In the case of Fastly’s outage on Tuesday, the problem appeared to be due to a bug introduced in May when the company rolled out new software. But the problem wasn’t discovered until Tuesday when a routine change to a customer’s systems caused the bug — and inadvertently shut down much of the internet, according to a summary released by Nick Rockwell, the company’s SVP of engineering and infrastructure.

Central to the challenge of systems like Fastly’s, Meiklejohn said, is the fact that these cloud computing systems can include tens of thousands of servers deployed around the world. It is very difficult for developers working on new changes to anticipate all the features of the larger system, a scenario that makes it more likely that an error will occur when updates are eventually deployed. Companies don’t always have the tools to detect these problems before they arise, although there is increasing research and effort for better solutions.

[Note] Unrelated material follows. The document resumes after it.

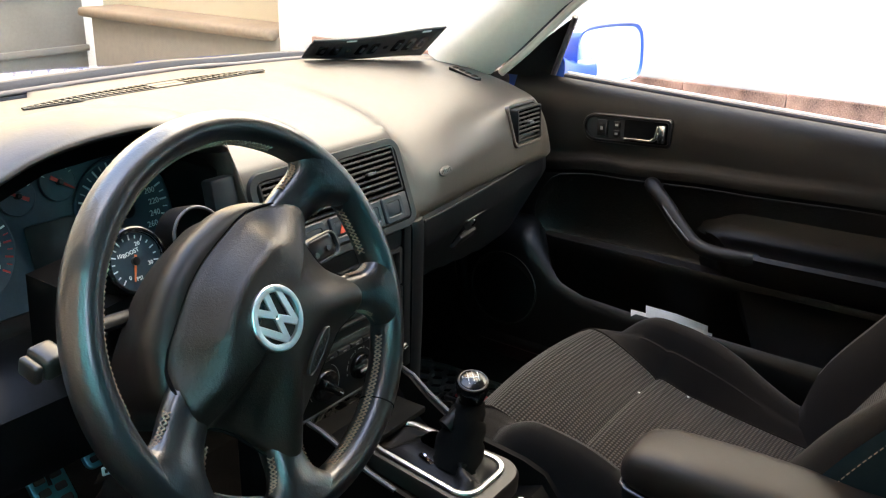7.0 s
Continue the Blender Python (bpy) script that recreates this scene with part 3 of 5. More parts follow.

The Fastly outage also occurred amid growing cybersecurity concerns. Now many are eager to learn more details from Fastly – which markets itself as a reliable and fast service – about how its systems have gone down. The outage reminds us that the Internet is built on an increasingly complex infrastructure, one that is global and potentially impacting the sites and services of countless companies. That means that small mistakes can have major consequences.

Update, June 9, 2021, 3:40 PM ET: This piece has been updated with new information about the cause of the failure.